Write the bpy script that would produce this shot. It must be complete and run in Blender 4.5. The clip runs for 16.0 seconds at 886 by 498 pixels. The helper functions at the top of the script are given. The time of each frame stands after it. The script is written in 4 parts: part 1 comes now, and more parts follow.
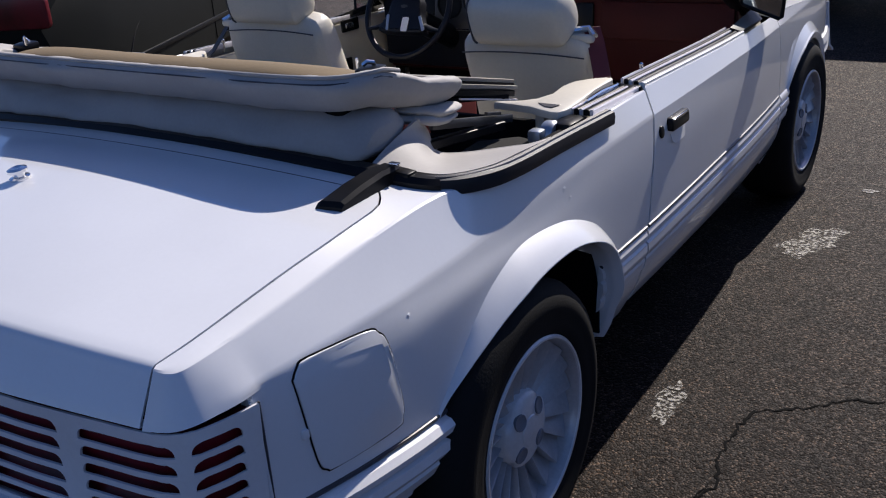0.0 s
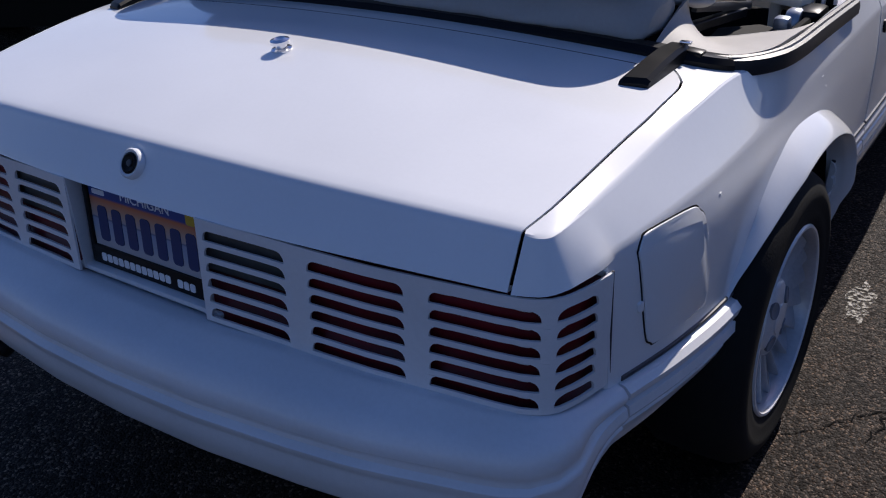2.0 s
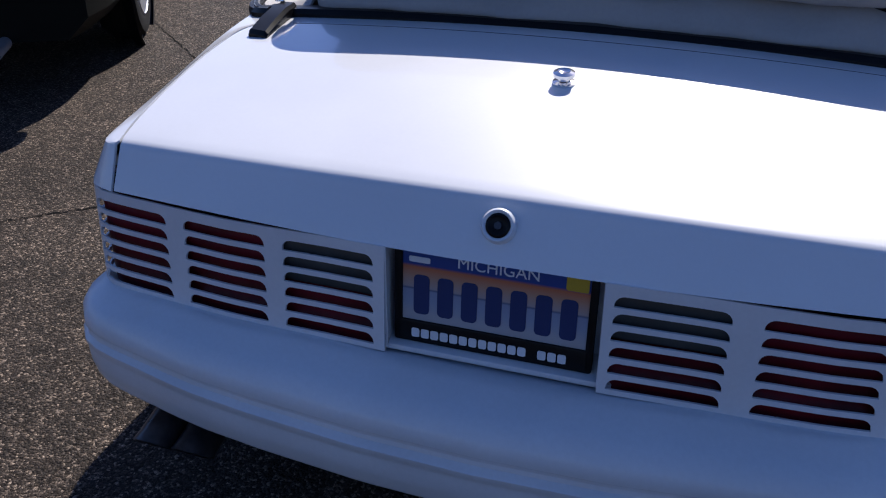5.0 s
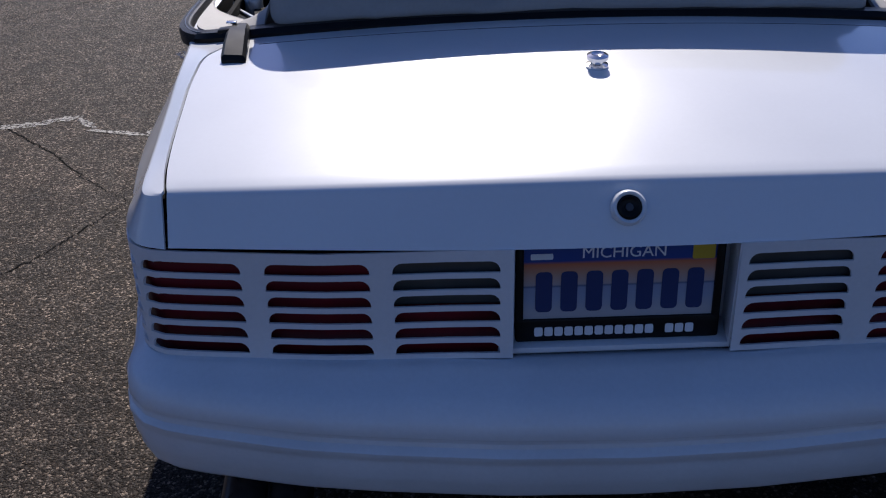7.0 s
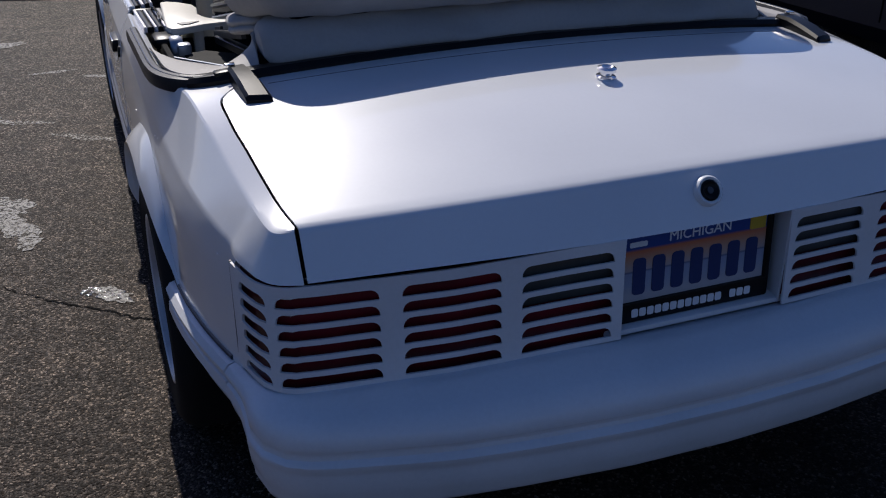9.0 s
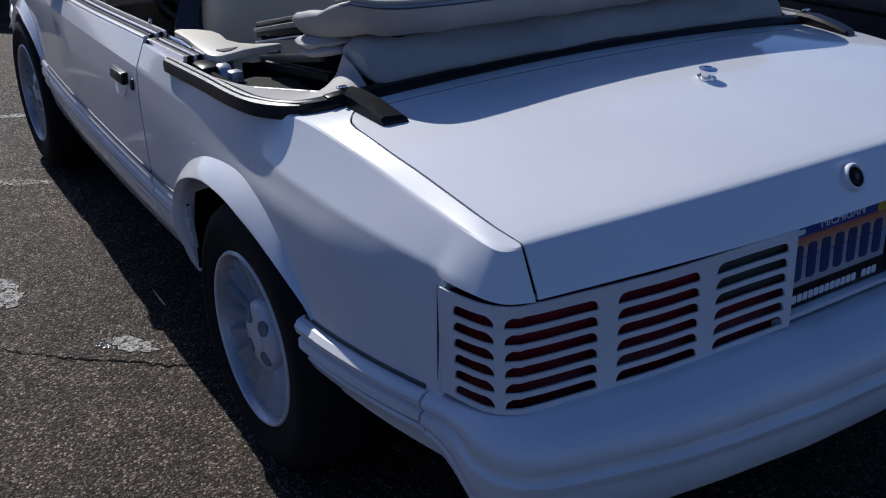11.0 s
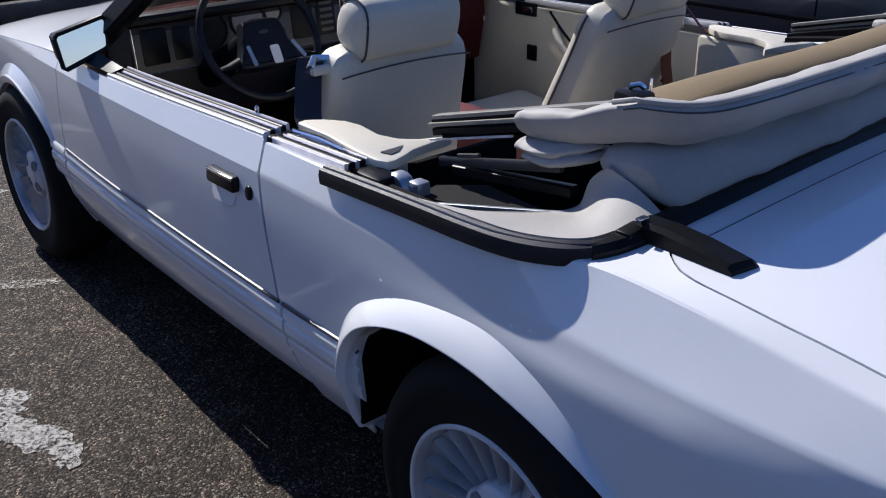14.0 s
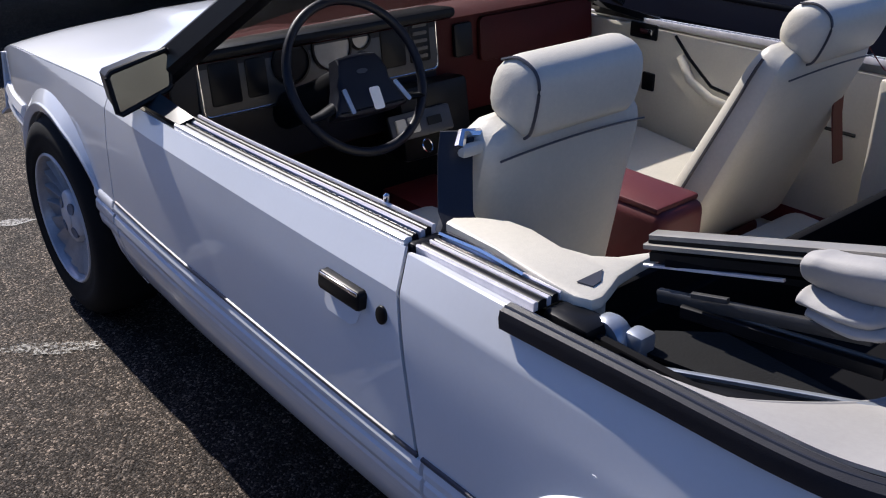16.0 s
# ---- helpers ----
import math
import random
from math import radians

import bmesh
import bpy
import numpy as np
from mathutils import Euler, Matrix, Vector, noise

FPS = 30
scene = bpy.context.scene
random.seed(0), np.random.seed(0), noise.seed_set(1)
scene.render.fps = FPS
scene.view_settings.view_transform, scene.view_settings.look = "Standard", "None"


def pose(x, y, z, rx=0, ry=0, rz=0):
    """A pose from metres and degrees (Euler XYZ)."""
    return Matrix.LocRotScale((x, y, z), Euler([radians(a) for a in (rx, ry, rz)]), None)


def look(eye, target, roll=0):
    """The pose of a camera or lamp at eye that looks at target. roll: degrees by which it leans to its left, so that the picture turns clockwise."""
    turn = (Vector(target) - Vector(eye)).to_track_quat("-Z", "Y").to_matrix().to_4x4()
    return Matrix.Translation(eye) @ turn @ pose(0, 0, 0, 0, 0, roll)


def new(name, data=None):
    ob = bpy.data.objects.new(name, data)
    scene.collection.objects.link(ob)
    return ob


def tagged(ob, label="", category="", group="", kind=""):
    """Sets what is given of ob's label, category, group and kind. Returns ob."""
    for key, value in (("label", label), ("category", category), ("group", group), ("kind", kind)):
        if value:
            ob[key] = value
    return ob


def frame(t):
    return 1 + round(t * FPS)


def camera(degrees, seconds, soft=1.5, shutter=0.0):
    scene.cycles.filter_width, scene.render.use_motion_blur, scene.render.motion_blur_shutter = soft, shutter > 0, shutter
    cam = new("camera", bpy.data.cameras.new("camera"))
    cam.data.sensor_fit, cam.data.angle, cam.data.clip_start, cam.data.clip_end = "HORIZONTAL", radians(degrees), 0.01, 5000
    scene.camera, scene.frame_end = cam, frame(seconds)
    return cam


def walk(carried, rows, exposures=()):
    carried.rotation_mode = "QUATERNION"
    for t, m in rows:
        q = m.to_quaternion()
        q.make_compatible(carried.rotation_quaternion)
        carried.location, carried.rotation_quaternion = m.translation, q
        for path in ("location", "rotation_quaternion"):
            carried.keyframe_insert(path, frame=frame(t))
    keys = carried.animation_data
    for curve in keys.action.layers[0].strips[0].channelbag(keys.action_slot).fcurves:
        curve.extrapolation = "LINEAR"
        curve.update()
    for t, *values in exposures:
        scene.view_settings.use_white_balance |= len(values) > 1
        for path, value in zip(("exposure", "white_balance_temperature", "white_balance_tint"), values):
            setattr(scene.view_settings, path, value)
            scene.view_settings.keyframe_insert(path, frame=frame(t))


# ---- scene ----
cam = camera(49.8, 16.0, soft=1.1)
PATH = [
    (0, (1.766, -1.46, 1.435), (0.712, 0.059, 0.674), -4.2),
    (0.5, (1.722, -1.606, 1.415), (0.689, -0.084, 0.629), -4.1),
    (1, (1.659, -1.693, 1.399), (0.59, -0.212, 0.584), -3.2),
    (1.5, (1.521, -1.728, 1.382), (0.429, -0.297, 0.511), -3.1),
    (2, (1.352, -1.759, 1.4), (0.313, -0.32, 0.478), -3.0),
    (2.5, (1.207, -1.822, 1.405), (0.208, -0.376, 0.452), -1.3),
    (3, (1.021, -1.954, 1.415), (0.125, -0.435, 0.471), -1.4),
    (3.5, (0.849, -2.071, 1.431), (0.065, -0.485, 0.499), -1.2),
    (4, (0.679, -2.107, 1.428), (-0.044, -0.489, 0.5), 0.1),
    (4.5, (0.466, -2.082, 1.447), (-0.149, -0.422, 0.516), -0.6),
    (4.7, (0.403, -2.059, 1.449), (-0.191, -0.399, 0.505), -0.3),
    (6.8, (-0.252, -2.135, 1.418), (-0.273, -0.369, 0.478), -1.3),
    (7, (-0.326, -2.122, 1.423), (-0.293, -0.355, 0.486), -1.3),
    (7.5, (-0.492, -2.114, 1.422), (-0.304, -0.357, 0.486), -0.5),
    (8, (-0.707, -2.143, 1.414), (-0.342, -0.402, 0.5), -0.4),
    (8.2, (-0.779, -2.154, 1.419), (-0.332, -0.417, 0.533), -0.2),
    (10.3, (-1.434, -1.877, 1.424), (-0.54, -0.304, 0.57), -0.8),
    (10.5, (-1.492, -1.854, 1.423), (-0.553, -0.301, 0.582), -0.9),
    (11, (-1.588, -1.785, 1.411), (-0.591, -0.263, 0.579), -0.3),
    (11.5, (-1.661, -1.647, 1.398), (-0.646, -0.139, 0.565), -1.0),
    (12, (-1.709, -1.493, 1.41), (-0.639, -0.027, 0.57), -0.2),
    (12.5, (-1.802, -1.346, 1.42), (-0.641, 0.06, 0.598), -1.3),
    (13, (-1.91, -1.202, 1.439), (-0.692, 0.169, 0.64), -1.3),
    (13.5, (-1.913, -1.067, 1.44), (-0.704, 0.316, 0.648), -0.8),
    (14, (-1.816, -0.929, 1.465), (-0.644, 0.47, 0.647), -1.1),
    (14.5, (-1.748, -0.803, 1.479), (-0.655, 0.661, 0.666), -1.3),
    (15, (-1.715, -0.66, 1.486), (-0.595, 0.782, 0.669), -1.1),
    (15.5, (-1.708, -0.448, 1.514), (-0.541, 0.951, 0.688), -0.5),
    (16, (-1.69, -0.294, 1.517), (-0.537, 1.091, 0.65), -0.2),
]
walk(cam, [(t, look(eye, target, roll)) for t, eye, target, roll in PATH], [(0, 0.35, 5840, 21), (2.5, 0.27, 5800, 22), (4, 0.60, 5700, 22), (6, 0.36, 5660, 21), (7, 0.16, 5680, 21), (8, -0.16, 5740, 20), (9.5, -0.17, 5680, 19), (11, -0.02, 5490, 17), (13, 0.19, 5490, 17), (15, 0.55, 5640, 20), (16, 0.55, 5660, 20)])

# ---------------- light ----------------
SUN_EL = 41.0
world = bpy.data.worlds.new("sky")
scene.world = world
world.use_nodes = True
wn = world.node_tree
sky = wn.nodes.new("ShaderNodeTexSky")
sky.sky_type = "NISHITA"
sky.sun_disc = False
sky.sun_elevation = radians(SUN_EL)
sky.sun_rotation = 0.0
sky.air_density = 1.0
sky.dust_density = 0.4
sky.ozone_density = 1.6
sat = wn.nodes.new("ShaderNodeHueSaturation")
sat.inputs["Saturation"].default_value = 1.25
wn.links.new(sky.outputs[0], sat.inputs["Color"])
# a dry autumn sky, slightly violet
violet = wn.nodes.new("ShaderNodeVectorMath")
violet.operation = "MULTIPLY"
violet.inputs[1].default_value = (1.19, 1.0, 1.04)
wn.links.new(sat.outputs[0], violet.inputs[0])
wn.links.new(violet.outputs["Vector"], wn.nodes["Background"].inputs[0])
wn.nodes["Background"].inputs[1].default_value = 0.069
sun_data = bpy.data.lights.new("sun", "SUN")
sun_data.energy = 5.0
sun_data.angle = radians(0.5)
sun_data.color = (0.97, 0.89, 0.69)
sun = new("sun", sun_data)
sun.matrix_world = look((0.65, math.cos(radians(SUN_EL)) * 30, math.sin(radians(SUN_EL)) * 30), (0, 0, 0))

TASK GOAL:
Your copy of the data above should match it exactly, except that pictures are left out.

COMPLETE ANSWER:
Write the bpy script that would produce this shot. It must be complete and run in Blender 4.5. The clip runs for 16.0 seconds at 886 by 498 pixels. The helper functions at the top of the script are given. The time of each frame stands after it. The script is written in 4 parts: part 1 comes now, and more parts follow.
0.0 s
2.0 s
5.0 s
7.0 s
9.0 s
11.0 s
14.0 s
16.0 s
# ---- helpers ----
import math
import random
from math import radians

import bmesh
import bpy
import numpy as np
from mathutils import Euler, Matrix, Vector, noise

FPS = 30
scene = bpy.context.scene
random.seed(0), np.random.seed(0), noise.seed_set(1)
scene.render.fps = FPS
scene.view_settings.view_transform, scene.view_settings.look = "Standard", "None"


def pose(x, y, z, rx=0, ry=0, rz=0):
    """A pose from metres and degrees (Euler XYZ)."""
    return Matrix.LocRotScale((x, y, z), Euler([radians(a) for a in (rx, ry, rz)]), None)


def look(eye, target, roll=0):
    """The pose of a camera or lamp at eye that looks at target. roll: degrees by which it leans to its left, so that the picture turns clockwise."""
    turn = (Vector(target) - Vector(eye)).to_track_quat("-Z", "Y").to_matrix().to_4x4()
    return Matrix.Translation(eye) @ turn @ pose(0, 0, 0, 0, 0, roll)


def new(name, data=None):
    ob = bpy.data.objects.new(name, data)
    scene.collection.objects.link(ob)
    return ob


def tagged(ob, label="", category="", group="", kind=""):
    """Sets what is given of ob's label, category, group and kind. Returns ob."""
    for key, value in (("label", label), ("category", category), ("group", group), ("kind", kind)):
        if value:
            ob[key] = value
    return ob


def frame(t):
    return 1 + round(t * FPS)


def camera(degrees, seconds, soft=1.5, shutter=0.0):
    scene.cycles.filter_width, scene.render.use_motion_blur, scene.render.motion_blur_shutter = soft, shutter > 0, shutter
    cam = new("camera", bpy.data.cameras.new("camera"))
    cam.data.sensor_fit, cam.data.angle, cam.data.clip_start, cam.data.clip_end = "HORIZONTAL", radians(degrees), 0.01, 5000
    scene.camera, scene.frame_end = cam, frame(seconds)
    return cam


def walk(carried, rows, exposures=()):
    carried.rotation_mode = "QUATERNION"
    for t, m in rows:
        q = m.to_quaternion()
        q.make_compatible(carried.rotation_quaternion)
        carried.location, carried.rotation_quaternion = m.translation, q
        for path in ("location", "rotation_quaternion"):
            carried.keyframe_insert(path, frame=frame(t))
    keys = carried.animation_data
    for curve in keys.action.layers[0].strips[0].channelbag(keys.action_slot).fcurves:
        curve.extrapolation = "LINEAR"
        curve.update()
    for t, *values in exposures:
        scene.view_settings.use_white_balance |= len(values) > 1
        for path, value in zip(("exposure", "white_balance_temperature", "white_balance_tint"), values):
            setattr(scene.view_settings, path, value)
            scene.view_settings.keyframe_insert(path, frame=frame(t))


# ---- scene ----
cam = camera(49.8, 16.0, soft=1.1)
PATH = [
    (0, (1.766, -1.46, 1.435), (0.712, 0.059, 0.674), -4.2),
    (0.5, (1.722, -1.606, 1.415), (0.689, -0.084, 0.629), -4.1),
    (1, (1.659, -1.693, 1.399), (0.59, -0.212, 0.584), -3.2),
    (1.5, (1.521, -1.728, 1.382), (0.429, -0.297, 0.511), -3.1),
    (2, (1.352, -1.759, 1.4), (0.313, -0.32, 0.478), -3.0),
    (2.5, (1.207, -1.822, 1.405), (0.208, -0.376, 0.452), -1.3),
    (3, (1.021, -1.954, 1.415), (0.125, -0.435, 0.471), -1.4),
    (3.5, (0.849, -2.071, 1.431), (0.065, -0.485, 0.499), -1.2),
    (4, (0.679, -2.107, 1.428), (-0.044, -0.489, 0.5), 0.1),
    (4.5, (0.466, -2.082, 1.447), (-0.149, -0.422, 0.516), -0.6),
    (4.7, (0.403, -2.059, 1.449), (-0.191, -0.399, 0.505), -0.3),
    (6.8, (-0.252, -2.135, 1.418), (-0.273, -0.369, 0.478), -1.3),
    (7, (-0.326, -2.122, 1.423), (-0.293, -0.355, 0.486), -1.3),
    (7.5, (-0.492, -2.114, 1.422), (-0.304, -0.357, 0.486), -0.5),
    (8, (-0.707, -2.143, 1.414), (-0.342, -0.402, 0.5), -0.4),
    (8.2, (-0.779, -2.154, 1.419), (-0.332, -0.417, 0.533), -0.2),
    (10.3, (-1.434, -1.877, 1.424), (-0.54, -0.304, 0.57), -0.8),
    (10.5, (-1.492, -1.854, 1.423), (-0.553, -0.301, 0.582), -0.9),
    (11, (-1.588, -1.785, 1.411), (-0.591, -0.263, 0.579), -0.3),
    (11.5, (-1.661, -1.647, 1.398), (-0.646, -0.139, 0.565), -1.0),
    (12, (-1.709, -1.493, 1.41), (-0.639, -0.027, 0.57), -0.2),
    (12.5, (-1.802, -1.346, 1.42), (-0.641, 0.06, 0.598), -1.3),
    (13, (-1.91, -1.202, 1.439), (-0.692, 0.169, 0.64), -1.3),
    (13.5, (-1.913, -1.067, 1.44), (-0.704, 0.316, 0.648), -0.8),
    (14, (-1.816, -0.929, 1.465), (-0.644, 0.47, 0.647), -1.1),
    (14.5, (-1.748, -0.803, 1.479), (-0.655, 0.661, 0.666), -1.3),
    (15, (-1.715, -0.66, 1.486), (-0.595, 0.782, 0.669), -1.1),
    (15.5, (-1.708, -0.448, 1.514), (-0.541, 0.951, 0.688), -0.5),
    (16, (-1.69, -0.294, 1.517), (-0.537, 1.091, 0.65), -0.2),
]
walk(cam, [(t, look(eye, target, roll)) for t, eye, target, roll in PATH], [(0, 0.35, 5840, 21), (2.5, 0.27, 5800, 22), (4, 0.60, 5700, 22), (6, 0.36, 5660, 21), (7, 0.16, 5680, 21), (8, -0.16, 5740, 20), (9.5, -0.17, 5680, 19), (11, -0.02, 5490, 17), (13, 0.19, 5490, 17), (15, 0.55, 5640, 20), (16, 0.55, 5660, 20)])

# ---------------- light ----------------
SUN_EL = 41.0
world = bpy.data.worlds.new("sky")
scene.world = world
world.use_nodes = True
wn = world.node_tree
sky = wn.nodes.new("ShaderNodeTexSky")
sky.sky_type = "NISHITA"
sky.sun_disc = False
sky.sun_elevation = radians(SUN_EL)
sky.sun_rotation = 0.0
sky.air_density = 1.0
sky.dust_density = 0.4
sky.ozone_density = 1.6
sat = wn.nodes.new("ShaderNodeHueSaturation")
sat.inputs["Saturation"].default_value = 1.25
wn.links.new(sky.outputs[0], sat.inputs["Color"])
# a dry autumn sky, slightly violet
violet = wn.nodes.new("ShaderNodeVectorMath")
violet.operation = "MULTIPLY"
violet.inputs[1].default_value = (1.19, 1.0, 1.04)
wn.links.new(sat.outputs[0], violet.inputs[0])
wn.links.new(violet.outputs["Vector"], wn.nodes["Background"].inputs[0])
wn.nodes["Background"].inputs[1].default_value = 0.069
sun_data = bpy.data.lights.new("sun", "SUN")
sun_data.energy = 5.0
sun_data.angle = radians(0.5)
sun_data.color = (0.97, 0.89, 0.69)
sun = new("sun", sun_data)
sun.matrix_world = look((0.65, math.cos(radians(SUN_EL)) * 30, math.sin(radians(SUN_EL)) * 30), (0, 0, 0))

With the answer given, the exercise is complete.